Saturday, September 17, 2016

Bunny Berigan, Jazz Pioneer

A highly skilled trumpeter and an engaging vocalist, Bunny Berigan was a successful recording artist in the 1930s, a representative of the era’s jazz movement. He was also popular on the concert circuit.

Having played with both Benny Goodman’s band and Tommy Dorsey’s band, Berigan moved on to do some solo and freelance work in 1935/1946, and to become the leader of his own band in 1937.

One of his most famous recordings was a song titled, “I Can’t Get Started,” written by Ira Gershwin and Vernon Duke. The song was written in 1936, but received little attention until Berigan’s recording of it became wildly popular.

Berigan’s emergence into national prominence was facilitated by his personal acquaintance with the leading jazz artists of his era, as historian Richard Sudhalter writes:

In early 1928 Berigan landed a job at Janssen’s Hofbrau restaurant in Philadelphia, with a band led by singer-violinist Frank Cornwell; they rehearsed in New York, affording the young brassman his first contact with a circle of musicians he’d soon come to dominate. He met cornetist Rex Stewart, who in turn introduced him to others, including Tommy and Jimmy Dorsey.

Jazz was already an established category of music by the time Berigan started his career, but has often been the case in the history of jazz, experimentation and development were common, and Berigan was no exception to this pattern. He was an innovator.

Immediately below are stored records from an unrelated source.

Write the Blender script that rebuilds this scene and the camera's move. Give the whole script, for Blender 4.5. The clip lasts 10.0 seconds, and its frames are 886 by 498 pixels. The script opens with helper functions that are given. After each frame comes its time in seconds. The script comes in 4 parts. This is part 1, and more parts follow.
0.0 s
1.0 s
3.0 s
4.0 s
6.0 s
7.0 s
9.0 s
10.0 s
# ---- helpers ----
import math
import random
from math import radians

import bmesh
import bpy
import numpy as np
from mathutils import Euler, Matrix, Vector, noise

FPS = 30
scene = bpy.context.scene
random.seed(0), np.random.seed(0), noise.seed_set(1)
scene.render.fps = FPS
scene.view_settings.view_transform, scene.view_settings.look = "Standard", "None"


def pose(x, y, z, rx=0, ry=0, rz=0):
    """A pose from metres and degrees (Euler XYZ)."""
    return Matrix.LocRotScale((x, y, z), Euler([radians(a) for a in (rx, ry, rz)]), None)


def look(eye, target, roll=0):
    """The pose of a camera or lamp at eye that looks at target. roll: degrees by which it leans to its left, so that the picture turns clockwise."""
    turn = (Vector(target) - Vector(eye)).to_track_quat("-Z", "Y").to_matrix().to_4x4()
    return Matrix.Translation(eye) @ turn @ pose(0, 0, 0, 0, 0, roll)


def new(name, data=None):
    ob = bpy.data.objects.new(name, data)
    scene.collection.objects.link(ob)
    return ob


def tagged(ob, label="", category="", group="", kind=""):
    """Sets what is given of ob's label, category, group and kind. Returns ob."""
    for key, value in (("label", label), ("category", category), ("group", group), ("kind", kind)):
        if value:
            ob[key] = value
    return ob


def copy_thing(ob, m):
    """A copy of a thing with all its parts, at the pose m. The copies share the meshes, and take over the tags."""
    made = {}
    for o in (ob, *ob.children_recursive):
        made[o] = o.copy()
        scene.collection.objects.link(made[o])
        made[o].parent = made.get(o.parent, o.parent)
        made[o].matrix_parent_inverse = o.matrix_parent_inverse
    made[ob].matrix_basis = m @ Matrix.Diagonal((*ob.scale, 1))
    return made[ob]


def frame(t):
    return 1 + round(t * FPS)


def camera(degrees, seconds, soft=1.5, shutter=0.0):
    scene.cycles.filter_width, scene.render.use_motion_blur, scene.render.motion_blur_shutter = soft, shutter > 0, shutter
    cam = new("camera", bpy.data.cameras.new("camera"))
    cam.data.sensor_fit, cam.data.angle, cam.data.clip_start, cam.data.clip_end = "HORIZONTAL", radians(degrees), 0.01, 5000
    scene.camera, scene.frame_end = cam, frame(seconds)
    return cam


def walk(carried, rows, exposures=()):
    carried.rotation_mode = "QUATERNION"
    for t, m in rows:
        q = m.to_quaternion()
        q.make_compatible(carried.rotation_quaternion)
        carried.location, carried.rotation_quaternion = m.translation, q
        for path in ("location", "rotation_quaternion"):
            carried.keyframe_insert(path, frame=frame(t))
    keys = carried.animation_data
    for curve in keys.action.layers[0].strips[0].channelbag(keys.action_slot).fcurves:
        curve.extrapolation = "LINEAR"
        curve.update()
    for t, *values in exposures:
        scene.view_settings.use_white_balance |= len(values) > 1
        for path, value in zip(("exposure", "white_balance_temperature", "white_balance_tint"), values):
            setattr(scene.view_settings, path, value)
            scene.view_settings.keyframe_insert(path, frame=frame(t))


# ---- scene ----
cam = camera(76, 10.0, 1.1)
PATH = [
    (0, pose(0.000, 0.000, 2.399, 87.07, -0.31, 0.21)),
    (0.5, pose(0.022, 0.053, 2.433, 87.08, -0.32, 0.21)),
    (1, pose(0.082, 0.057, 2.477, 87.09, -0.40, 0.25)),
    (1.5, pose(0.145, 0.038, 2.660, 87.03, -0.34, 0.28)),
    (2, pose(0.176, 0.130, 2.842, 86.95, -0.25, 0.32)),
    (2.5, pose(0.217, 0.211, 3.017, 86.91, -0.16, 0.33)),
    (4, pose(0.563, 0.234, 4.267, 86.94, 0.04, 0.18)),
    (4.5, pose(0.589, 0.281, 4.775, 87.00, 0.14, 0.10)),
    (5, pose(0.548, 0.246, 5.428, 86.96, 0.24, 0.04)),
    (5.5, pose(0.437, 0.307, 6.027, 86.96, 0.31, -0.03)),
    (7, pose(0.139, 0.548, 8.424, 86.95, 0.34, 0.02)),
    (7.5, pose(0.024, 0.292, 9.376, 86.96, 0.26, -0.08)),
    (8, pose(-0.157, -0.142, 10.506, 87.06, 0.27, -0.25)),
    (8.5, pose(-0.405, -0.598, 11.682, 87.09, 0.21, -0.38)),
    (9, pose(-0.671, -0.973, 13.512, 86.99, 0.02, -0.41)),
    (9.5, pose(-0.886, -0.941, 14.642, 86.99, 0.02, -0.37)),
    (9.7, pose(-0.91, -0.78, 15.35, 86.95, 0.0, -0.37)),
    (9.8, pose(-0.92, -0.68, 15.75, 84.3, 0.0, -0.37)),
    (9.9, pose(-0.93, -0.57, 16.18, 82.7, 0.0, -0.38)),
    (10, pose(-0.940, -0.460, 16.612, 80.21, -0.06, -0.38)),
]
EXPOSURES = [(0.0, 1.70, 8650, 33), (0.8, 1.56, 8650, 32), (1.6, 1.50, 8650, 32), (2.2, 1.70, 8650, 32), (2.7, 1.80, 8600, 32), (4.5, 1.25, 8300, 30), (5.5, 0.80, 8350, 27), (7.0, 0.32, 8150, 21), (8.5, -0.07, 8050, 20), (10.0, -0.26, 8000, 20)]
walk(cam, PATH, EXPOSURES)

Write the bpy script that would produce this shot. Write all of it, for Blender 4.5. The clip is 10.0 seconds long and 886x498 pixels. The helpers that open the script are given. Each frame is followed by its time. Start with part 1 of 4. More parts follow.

There were several trumpeters in the 1930s who displayed technical excellence. But Berigan was a master not only of technique, but rather also of artistic impression, as Sudhalter explains:

But it's hard to imagine any of those men, however accomplished, inspiring talk of “something special in the magic department.” Berigan, then, can't be understood as simply an amalgam of skills and attributes. There is another di­mension; even his less distinguished recorded work exudes a sense of something transcendental, unmatched by any other trumpet soloist of the 1930s.

Sadly, Berigan died at the age of 33 in 1942. Despite his premature death, his recordings remain popular almost a century after his performances.